Panek smiled, revealing sharp fangs. 'I like dogs.'
With a slight flinch, Cotillion said, 'I'm sure they'll like you in turn.' He straightened, faced Apt. 'You're right, you can't do this alone. Let us think on it, Ammanas and I.' He faced the lad again. 'Your mother has other tasks now. Debts to pay. Will you go with her or come with me?'
'Where do you go, Uncle?'
'The other children have been deposited nearby. Would you like to help me get them settled?'
Panek hesitated, then replied, 'I would like to see them again, but not right away. I will go with Mother. The man who asked her to save us needs to be looked after – she explained that. I would like to meet him. Mother says he dreams of me, of when he first saw me.'
'I'm sure he does,' Cotillion muttered. 'Like me, he is haunted by helplessness. Very well, until we meet again.' He shifted his attention one last time, stared long into Apt's eye. 'When I Ascended, Lady, it was to escape the nightmares of feeling...' He grimaced. 'Imagine my surprise that I now thank you for such chains.'
Panek broke in. 'Uncle, do you have any children?'
He winced, looked away. 'A daughter. Of sorts.' He sighed, then smiled wryly. 'We had a falling-out, I'm afraid.'
'You must forgive her.'
'Damned upstart!'
'You said we must teach each other, Uncle.'
Cotillion's eyes widened on the lad, then he shook his head. 'The forgiveness is the other way around, alas.'
'Then I must meet her.'
'Well, anything is possible—'
Apt spoke.
Cotillion scowled. 'That, Lady, was uncalled-for.' He turned away, wrapping his cloak about himself.
After half a dozen strides he paused, glancing back. 'Give Kalam my regards.' A moment later shadows engulfed him.

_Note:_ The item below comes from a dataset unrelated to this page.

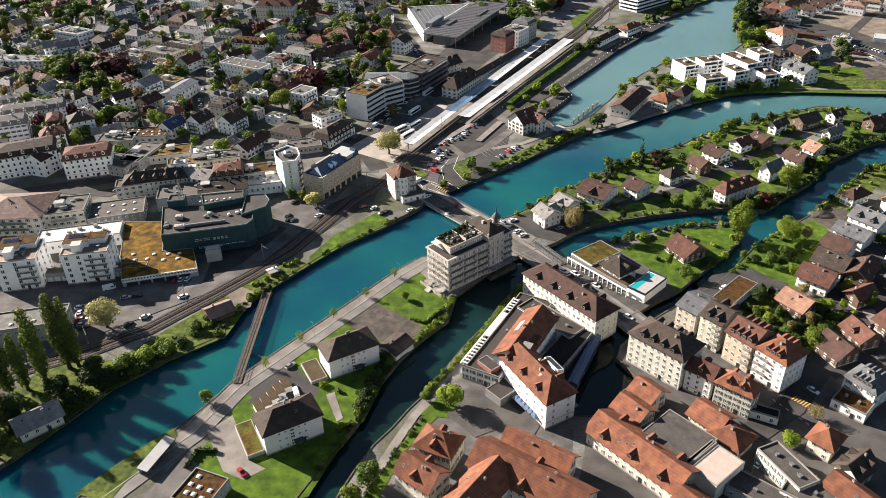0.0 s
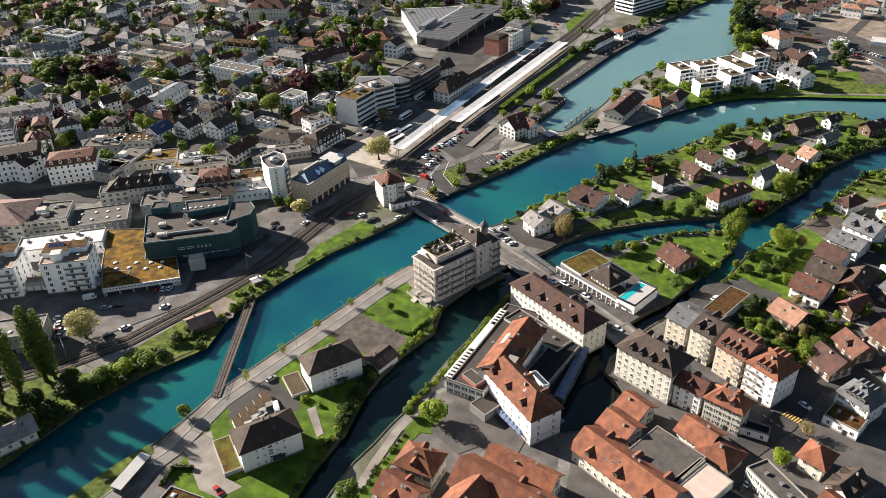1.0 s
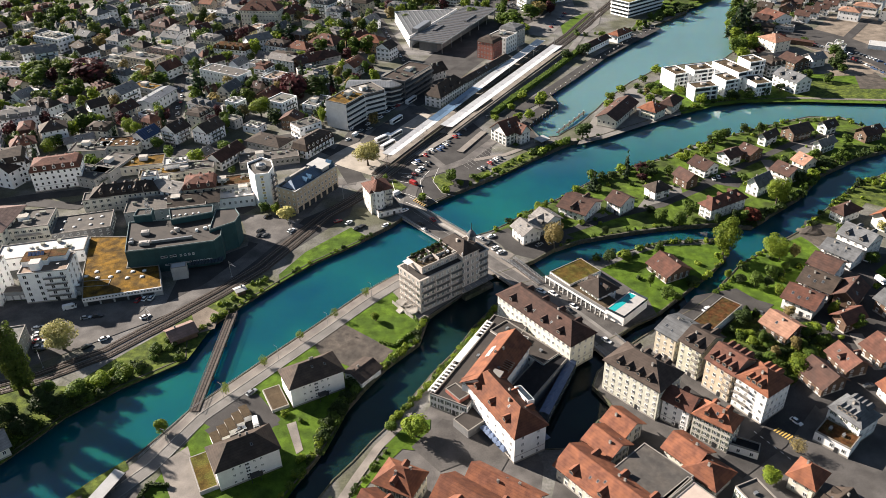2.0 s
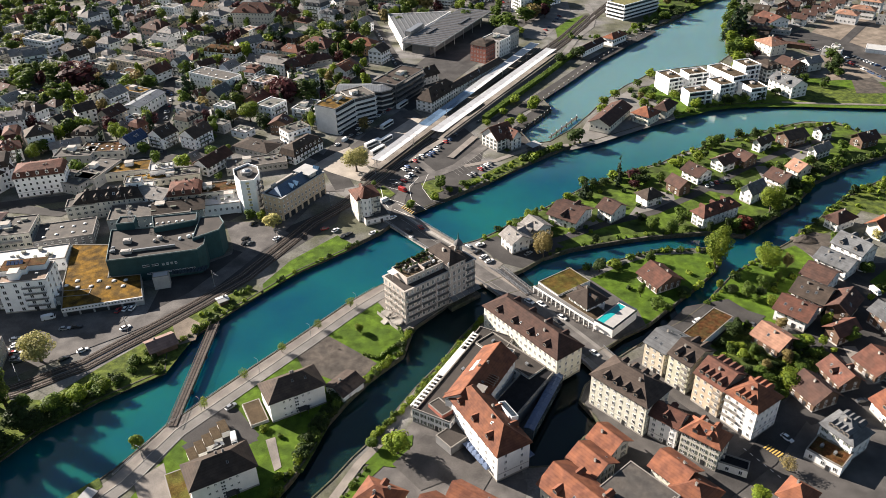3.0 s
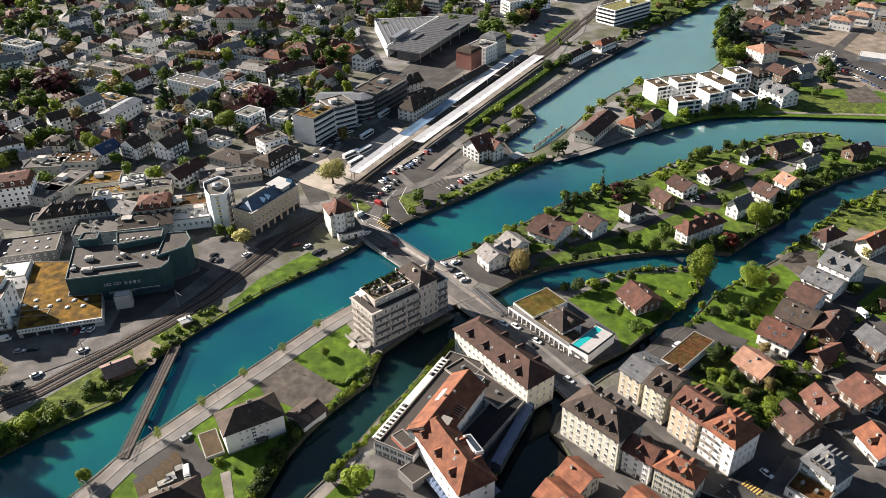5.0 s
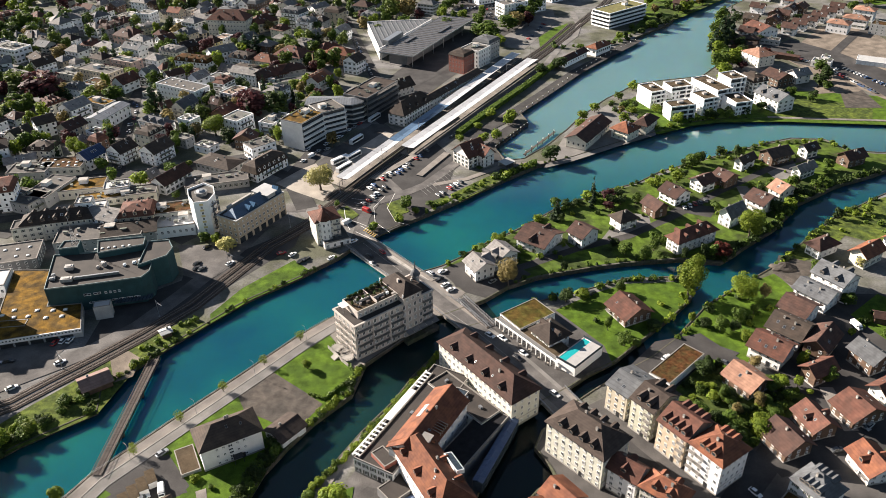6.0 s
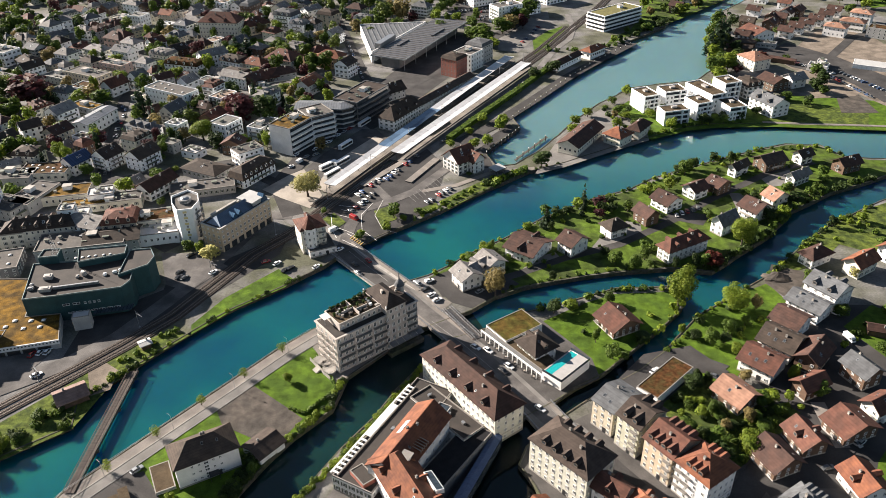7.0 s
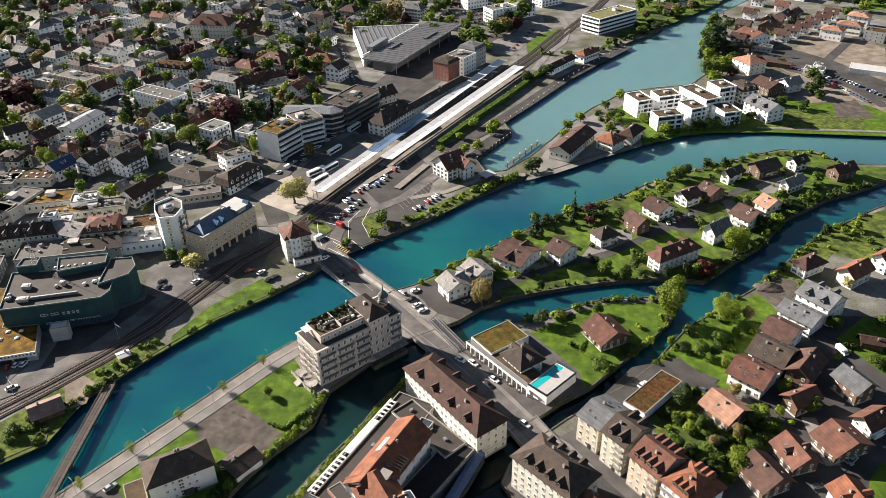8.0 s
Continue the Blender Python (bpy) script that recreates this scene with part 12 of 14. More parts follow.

Panek continued staring. 'Does he imagine,' he asked his mother, 'that he now walks unseen?'
The greased anchor chain rattled smoothly, slipping down into the black, oily water, and Ragstopper came to a rest in Malaz Harbour, a hundred yards from the docks. A scatter of dull yellow lights marked the lower quarter's front street, where ancient warehouses interspersed by ramshackle taverns, inns and tenement houses faced the piers. To the north was the ridge that was home to the city's merchants and nobles – the larger estates abutting the cliff wall and its switchback stairs that ascended to Mock's Hold. Few lights were visible in that old bastion, though Kalam could see a pennant flapping heavily in a high wind – too dark to make out its colours.
A shiver of presentiment ran through him at the sight of that pennant. Someone's here . . . someone important.
The crew were settling down behind him, grumbling about the late hour of arrival which would prevent them from immediately disembarking into the harbour streets. The Harbourmaster would wait until the morrow before rowing out to inspect the craft and ensure that the sailors were hale – free of infections and the like.
The midnight bell had sounded its atonal note only minutes earlier. Salk Elan judged rightly, damn him.
It had never been part of the plan, this stop in Malaz City. Kalam had originally intended to await Fiddler in Unta, where they would finalize the details. Quick Ben had insisted that the sapper could come through via Deadhouse, though the mage was typically evasive about specifics. Kalam had begun to view the Deadhouse option as more of a potential escape route if things went wrong than anything else, and even then as a last recourse. He'd never liked the Azath, had no faith in anything that appeared so benign. Friendly traps were always far deadlier than openly belligerent ones.
There was silence behind him now, and the assassin briefly wondered at how swiftly sleep had come to the men sprawled on the main deck. Ragstopper was motionless, cordage and hull murmuring their usual natural noises. Kalam leaned on the forecastle rail, eyes on the city before him, on the dark bulks of ships resting in their berths. The Imperial Pier was off to his right, where the cliff face reached down to the sea. No craft was visible there.
He thought to glance back up at the pennant's dark wing above the Hold, but the effort seemed too much – too dark in any case – and his imagination was ever fuelled by thinking the worse of all he could not know.
And now came sounds from farther out in the bay. Another ship, edging its way through the darkness, another late arrival.
The assassin glanced down at his hands where they rested on the rail. They felt like someone else's, that polished, dark-brown hue of his skin, the pale scars that crossed it here and there – not his own, but the victims of someone else's will.